Challenge:
Exactly and only the lines from the one containing "of a camera" through the one containing "scene.view_settings.keyframe_insert(path, frame=frame(t))" are to be repeated, both ends included.

** Start **

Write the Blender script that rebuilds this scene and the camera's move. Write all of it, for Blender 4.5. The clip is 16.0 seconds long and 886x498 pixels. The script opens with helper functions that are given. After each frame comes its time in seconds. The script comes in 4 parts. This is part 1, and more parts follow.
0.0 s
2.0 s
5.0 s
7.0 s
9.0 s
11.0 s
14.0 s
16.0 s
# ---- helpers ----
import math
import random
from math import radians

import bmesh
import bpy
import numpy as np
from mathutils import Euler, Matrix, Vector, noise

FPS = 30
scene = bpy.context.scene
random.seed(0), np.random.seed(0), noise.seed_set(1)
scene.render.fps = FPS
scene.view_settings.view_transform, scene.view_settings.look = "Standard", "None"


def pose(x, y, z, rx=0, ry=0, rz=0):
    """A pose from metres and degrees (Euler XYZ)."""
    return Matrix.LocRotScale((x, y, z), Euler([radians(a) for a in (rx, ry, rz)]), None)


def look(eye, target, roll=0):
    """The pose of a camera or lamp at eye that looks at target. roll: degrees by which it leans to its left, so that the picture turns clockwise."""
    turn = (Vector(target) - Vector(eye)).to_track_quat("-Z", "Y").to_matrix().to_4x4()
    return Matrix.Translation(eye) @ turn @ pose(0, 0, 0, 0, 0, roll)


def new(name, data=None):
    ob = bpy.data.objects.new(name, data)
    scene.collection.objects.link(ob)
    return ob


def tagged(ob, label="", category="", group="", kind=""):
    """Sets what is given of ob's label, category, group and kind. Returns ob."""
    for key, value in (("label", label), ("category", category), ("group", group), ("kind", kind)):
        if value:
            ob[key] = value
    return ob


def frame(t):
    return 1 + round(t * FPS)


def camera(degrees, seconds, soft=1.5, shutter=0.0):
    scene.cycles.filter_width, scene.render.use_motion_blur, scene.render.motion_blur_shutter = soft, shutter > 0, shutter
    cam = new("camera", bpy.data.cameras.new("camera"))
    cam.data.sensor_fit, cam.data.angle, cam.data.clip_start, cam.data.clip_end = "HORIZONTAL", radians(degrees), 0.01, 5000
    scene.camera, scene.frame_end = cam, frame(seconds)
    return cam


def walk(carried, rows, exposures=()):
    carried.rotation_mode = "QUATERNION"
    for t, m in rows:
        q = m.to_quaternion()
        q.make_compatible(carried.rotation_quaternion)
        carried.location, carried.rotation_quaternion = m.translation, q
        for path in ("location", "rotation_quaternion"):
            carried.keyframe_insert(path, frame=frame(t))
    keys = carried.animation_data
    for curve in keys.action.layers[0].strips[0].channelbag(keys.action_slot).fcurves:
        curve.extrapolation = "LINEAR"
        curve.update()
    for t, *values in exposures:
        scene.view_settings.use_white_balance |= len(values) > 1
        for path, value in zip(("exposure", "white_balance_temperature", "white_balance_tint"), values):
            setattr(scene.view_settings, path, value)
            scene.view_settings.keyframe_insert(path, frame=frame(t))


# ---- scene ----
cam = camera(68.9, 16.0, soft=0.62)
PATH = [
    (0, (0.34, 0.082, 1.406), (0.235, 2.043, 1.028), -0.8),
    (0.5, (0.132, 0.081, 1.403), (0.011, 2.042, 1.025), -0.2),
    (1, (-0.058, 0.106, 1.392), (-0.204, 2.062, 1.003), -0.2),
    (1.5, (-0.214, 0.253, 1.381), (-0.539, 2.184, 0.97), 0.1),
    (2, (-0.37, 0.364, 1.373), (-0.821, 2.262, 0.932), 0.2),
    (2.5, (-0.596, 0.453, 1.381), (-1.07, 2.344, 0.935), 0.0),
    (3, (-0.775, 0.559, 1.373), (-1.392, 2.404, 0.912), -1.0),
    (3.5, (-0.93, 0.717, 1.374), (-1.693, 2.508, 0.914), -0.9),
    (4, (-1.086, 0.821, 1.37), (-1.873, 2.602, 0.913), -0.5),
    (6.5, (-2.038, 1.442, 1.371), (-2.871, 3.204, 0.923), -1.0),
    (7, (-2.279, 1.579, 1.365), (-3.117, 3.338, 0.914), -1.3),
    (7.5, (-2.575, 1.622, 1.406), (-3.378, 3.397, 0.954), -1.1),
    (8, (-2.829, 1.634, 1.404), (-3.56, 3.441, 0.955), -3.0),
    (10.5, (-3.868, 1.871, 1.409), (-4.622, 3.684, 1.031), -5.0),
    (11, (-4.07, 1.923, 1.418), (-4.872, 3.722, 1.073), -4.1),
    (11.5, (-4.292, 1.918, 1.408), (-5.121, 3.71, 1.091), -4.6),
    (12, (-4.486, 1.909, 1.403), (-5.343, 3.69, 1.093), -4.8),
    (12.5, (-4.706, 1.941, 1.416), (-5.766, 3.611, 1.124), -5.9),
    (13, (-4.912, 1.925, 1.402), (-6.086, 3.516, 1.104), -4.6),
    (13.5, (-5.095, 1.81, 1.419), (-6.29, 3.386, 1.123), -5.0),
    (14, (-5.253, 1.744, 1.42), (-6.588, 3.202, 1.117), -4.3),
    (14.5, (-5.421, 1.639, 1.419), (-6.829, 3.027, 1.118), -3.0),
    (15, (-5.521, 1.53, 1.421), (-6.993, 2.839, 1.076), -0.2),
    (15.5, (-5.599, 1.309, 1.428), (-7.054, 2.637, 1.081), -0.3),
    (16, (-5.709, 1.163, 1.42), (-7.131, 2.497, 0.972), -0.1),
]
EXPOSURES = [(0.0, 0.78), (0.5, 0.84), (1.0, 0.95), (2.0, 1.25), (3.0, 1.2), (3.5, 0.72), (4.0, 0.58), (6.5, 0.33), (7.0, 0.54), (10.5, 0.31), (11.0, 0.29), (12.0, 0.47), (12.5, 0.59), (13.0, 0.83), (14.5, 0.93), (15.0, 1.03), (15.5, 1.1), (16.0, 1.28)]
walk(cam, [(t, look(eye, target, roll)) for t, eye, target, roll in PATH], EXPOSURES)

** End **

Answer:
    """The pose of a camera or lamp at eye that looks at target. roll: degrees by which it leans to its left, so that the picture turns clockwise."""
    turn = (Vector(target) - Vector(eye)).to_track_quat("-Z", "Y").to_matrix().to_4x4()
    return Matrix.Translation(eye) @ turn @ pose(0, 0, 0, 0, 0, roll)


def new(name, data=None):
    ob = bpy.data.objects.new(name, data)
    scene.collection.objects.link(ob)
    return ob


def tagged(ob, label="", category="", group="", kind=""):
    """Sets what is given of ob's label, category, group and kind. Returns ob."""
    for key, value in (("label", label), ("category", category), ("group", group), ("kind", kind)):
        if value:
            ob[key] = value
    return ob


def frame(t):
    return 1 + round(t * FPS)


def camera(degrees, seconds, soft=1.5, shutter=0.0):
    scene.cycles.filter_width, scene.render.use_motion_blur, scene.render.motion_blur_shutter = soft, shutter > 0, shutter
    cam = new("camera", bpy.data.cameras.new("camera"))
    cam.data.sensor_fit, cam.data.angle, cam.data.clip_start, cam.data.clip_end = "HORIZONTAL", radians(degrees), 0.01, 5000
    scene.camera, scene.frame_end = cam, frame(seconds)
    return cam


def walk(carried, rows, exposures=()):
    carried.rotation_mode = "QUATERNION"
    for t, m in rows:
        q = m.to_quaternion()
        q.make_compatible(carried.rotation_quaternion)
        carried.location, carried.rotation_quaternion = m.translation, q
        for path in ("location", "rotation_quaternion"):
            carried.keyframe_insert(path, frame=frame(t))
    keys = carried.animation_data
    for curve in keys.action.layers[0].strips[0].channelbag(keys.action_slot).fcurves:
        curve.extrapolation = "LINEAR"
        curve.update()
    for t, *values in exposures:
        scene.view_settings.use_white_balance |= len(values) > 1
        for path, value in zip(("exposure", "white_balance_temperature", "white_balance_tint"), values):
            setattr(scene.view_settings, path, value)
            scene.view_settings.keyframe_insert(path, frame=frame(t))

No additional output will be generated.